La mayoría se traslada montando bicicleta, otros caminan y algunos, los menos, manejan un carro pero cualquiera sea el modo de transporte, es vista obligada para todo el que pasa por allí. De enormes dimensiones, —20 pies por 30— el mural ha cambiado completamente la fisonomía del lugar. “El sitio está más alegre”, comenta Emet Sosna, el artista que lideró la creación de la pintura, refiriéndose a los casi 50 acres donde están los establos y las viviendas de quienes trabajan con los caballos en Belmont Park, el hipódromo de Long Island famoso por ser donde se corre el último segmento de la Triple Corona.

De un total de aproximadamente 1,000 trabajadores casi todos son latinos y Belmont es para ellos más que una fuente de empleo; Belmont es su hogar, a veces, por décadas. Entre los que cepillan y peinan a los pura sangre, los que los alimentan, quienes los ensillan y les cambian los cascos y quienes los caminan y pasean hay, en ocasiones, tíos y sobrinos, primos o hermanos y algunos han formado su familia allí en el mero predio.

El trabajo es duro, puramente físico y cada jornada es idéntica a la anterior e idéntica a la siguiente. “Cuando me llamaron para pintar con los trabajadores”, dice Emet, “me encantó la idea de aportar algo creativo a sus rutinas que son bien sacrificadas”.

Al principio lo miraban con cierta desconfianza y lo bombardeaban a preguntas: Que de dónde venía, que cómo había conseguido ese trabajo, que cómo iban a pintar si ellos nunca lo habían hecho. “también yo estaba muy intrigado”, apunta este joven muralista de treinta años a quien el ‘Backstretch Educational Fund‘, -una organización que dicta clases de inglés entre los groomers-, convocó para llevar a cabo el mural.

Con el tiempo, se fueron conociendo.

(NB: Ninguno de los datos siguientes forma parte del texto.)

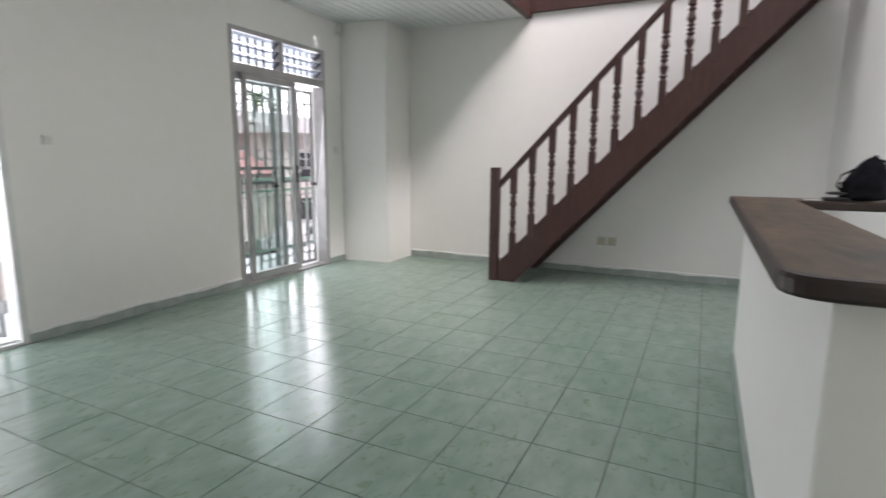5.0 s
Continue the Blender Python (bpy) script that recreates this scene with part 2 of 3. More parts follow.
wall("wall_north", "white painted wall with two balcony doors", [
    (X0 - 0.15, Y1, 0, D1[0], Y1 + WT, ZL), (D1[0], Y1, DH, D1[1], Y1 + WT, ZL), (D1[1], Y1, 0, D2[0], Y1 + WT, ZL),
    (D2[0], Y1, DH, D2[1], Y1 + WT, ZL), (D2[1], Y1, 0, X1 + 0.15, Y1 + WT, ZL)])
wall("wall_west", "white painted living room side wall", [(X0 - 0.15, YH[1], 0, X0, Y1, ZL)])
wall("wall_east", "white painted wall behind the stairs", [(X1, YK - 0.12, 0, X1 + 0.15, Y1, ZL)])
wall("wall_stair_end", "white painted wall closing the stair recess", [(XK + 0.004, YK - 0.12, 0, X1, YK, ZL)])
wall("wall_kitchen", "masonry wall carrying the kitchen tiles", [(XK + 0.012, YS, 0, XK + 0.15, YK - 0.12, ZL)])
# Both openings in this unseen wall are assumed, cut for the added fill lights.
wall("wall_south", "white painted wall behind the kitchen and the hall", [
    (-1.85, YS - 0.15, 0, -1.35, YS, ZL), (-1.35, YS - 0.15, 0, -0.15, YS, 0.75), (-1.35, YS - 0.15, 2.25, -0.15, YS, ZL), (-0.15, YS - 0.15, 0, 2.1, YS, ZL),
    (2.1, YS - 0.15, 0, 3.6, YS, 1.05), (2.1, YS - 0.15, 2.15, 3.6, YS, ZL), (3.6, YS - 0.15, 0, XK + 0.15, YS, ZL)])
wall("wall_hall_west", "white painted hall wall", [(-1.85, YS, 0, -1.7, YH[1], ZL)])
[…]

Emet les contó que es de San Francisco pero que hace 8 años vive en Brooklyn y les mostró fotos de un primer mural que pintó en Oakland, California. Los trabajadores se fueron abriendo; narrándole anécdotas de Chiapas y otros pueblos de México o confiándole cuánto dinero envían a Perú para mantener a sus familias.

“Les conté que pintaríamos el mural en la pared de la oficina del doctor, que es el lugar más central de todo el complejo que incluye los bungalows o especie de cabañas donde ellos viven, una cafetería, un mercado y distintas cosas que hacen que esta parte menos conocida de Belmont sea una verdadera ciudadela”, narra Emet, aún soprendido por este mundo que descubrió.

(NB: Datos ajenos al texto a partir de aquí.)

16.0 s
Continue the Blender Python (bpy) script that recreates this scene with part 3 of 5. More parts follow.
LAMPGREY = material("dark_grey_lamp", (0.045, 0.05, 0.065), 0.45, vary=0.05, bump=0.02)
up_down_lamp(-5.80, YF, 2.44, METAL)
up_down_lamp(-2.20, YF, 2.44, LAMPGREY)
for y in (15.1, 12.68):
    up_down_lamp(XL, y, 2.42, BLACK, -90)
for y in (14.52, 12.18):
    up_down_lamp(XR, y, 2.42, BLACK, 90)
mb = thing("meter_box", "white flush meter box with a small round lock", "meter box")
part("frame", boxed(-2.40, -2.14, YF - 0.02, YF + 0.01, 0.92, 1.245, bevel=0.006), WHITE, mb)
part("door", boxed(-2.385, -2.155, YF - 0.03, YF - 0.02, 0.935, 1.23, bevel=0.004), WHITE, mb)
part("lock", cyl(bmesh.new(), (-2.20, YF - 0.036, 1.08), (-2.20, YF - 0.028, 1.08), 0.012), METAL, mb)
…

En base a dibujos que los propios trabajadores hicieron, Emet diseñó el mural. “En nuestro primer encuentro les pedí que pensaran en algo significativo de aquí o de sus países y lo llevaran al papel. Algunos dibujaron guerreros aztecas, otros escenas cotidianas de su trabajo con los caballos y otros, paisajes de sus pueblos”.

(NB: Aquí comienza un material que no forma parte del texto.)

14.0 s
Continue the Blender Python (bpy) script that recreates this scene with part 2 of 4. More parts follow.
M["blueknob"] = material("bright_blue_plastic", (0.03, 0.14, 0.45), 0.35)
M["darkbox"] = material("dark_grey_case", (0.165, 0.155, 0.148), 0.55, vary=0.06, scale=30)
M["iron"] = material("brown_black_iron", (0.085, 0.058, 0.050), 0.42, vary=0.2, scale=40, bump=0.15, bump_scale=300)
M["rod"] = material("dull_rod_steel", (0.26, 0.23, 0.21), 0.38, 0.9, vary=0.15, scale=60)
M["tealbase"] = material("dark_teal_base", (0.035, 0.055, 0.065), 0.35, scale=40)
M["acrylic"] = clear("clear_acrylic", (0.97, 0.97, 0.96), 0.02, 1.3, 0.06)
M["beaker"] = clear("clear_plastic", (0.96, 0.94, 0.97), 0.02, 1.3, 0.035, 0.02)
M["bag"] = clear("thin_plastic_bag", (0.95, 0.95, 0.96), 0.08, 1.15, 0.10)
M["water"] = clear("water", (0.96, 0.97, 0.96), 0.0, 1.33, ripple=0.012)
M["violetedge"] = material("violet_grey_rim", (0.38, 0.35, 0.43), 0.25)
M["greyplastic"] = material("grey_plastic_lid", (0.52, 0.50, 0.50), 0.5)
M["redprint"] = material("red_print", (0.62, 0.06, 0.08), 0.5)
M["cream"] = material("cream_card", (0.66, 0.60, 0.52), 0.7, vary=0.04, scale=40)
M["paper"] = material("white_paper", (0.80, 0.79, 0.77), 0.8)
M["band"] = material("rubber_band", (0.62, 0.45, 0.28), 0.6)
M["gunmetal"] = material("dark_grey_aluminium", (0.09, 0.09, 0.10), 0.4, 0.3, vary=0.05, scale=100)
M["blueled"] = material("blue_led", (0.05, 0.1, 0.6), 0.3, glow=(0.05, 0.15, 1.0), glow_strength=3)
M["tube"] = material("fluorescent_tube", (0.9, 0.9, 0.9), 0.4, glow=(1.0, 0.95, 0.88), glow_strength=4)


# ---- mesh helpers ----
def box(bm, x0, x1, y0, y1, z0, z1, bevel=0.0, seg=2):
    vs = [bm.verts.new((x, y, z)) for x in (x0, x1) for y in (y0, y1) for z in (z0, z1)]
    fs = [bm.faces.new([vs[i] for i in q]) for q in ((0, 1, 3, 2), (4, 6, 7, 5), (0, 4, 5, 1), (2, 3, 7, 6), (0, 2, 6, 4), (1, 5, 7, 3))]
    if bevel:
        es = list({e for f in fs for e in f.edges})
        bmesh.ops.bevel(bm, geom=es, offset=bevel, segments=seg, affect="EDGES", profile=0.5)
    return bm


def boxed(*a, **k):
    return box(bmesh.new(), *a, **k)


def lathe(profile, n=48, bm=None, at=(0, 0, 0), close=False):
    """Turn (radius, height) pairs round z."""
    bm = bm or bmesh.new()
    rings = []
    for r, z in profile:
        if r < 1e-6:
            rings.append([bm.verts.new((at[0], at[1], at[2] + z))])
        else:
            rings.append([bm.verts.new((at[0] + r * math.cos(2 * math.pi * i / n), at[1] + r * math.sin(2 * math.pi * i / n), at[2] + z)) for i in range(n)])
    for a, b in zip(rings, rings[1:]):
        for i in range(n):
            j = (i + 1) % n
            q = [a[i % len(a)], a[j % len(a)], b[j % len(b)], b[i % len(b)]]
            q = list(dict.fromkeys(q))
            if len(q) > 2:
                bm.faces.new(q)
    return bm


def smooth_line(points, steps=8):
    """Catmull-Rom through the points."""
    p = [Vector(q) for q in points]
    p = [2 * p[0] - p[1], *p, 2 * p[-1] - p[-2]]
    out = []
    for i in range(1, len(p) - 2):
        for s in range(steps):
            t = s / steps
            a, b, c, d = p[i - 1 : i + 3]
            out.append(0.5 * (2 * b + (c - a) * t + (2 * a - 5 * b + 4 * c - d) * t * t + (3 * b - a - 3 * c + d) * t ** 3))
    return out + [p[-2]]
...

Durante los meses que duró el proyecto, Emet llegaba puntualmente a las 11 de la mañana y llamaba por celular a los trabajadores. “Hola, les decía, estoy aquí. Unos venian rápido; otros nos veían pintando y se sumaban”. Del grupo original de 30 quedó uno más leal de 11, incluida una artista y amiga de Emet, Melissa, que lo ayudaba con el idioma cuando al joven muralista las palabras en español le eran esquivas.

“Les toca estar en las pistas de carrera a las 4:30 de la mañana y para las 11 ya están agotados. Fue un esfuerzo muy grande que sólo unos pocos pudieron hacer”. Entres ellos está María Robles, una muchacha peruana y veintiañera que subía sin problemas la altísima escalera para pintar la parte superior del mural. También Santiago Rodríguez y Roberta Salcedo, ambos mexicanos; ella una veterana de Belmont, ya en sus sesenta, que apoyaba su bastón en la pared y se agachaba sin quejarse dando color a los diseños de abajo.

Enfrentando todo tipo de clima, los trabajadores fueron completando la pintura que requirió varias capas para llenar las grietas de la pared hasta concluir la fabulosa obra. “El mural presenta

una carrera distinta a la que ellos están acostumbrados. Es una carrera entre el trabajo corporal y la fantasía; entre poner el cuerpo y dejar volar la imaginación. Son sus sueños y su realidad; sus anhelos y lo que viven todos los días”.

Terminada la obra, el miedo a la brocha del comienzo fue reemplazado por sucesivos wows y sonrisas emocionadas y ahora nadie es indiferente a la gigante pintura que trajo vida a este lugar más bien despojado, de paredes blancuzcas y techos de chapa verde. “Su esfuerzo es diario”, señala Emet “y esta pared es a la vez tributo y prueba de ello”.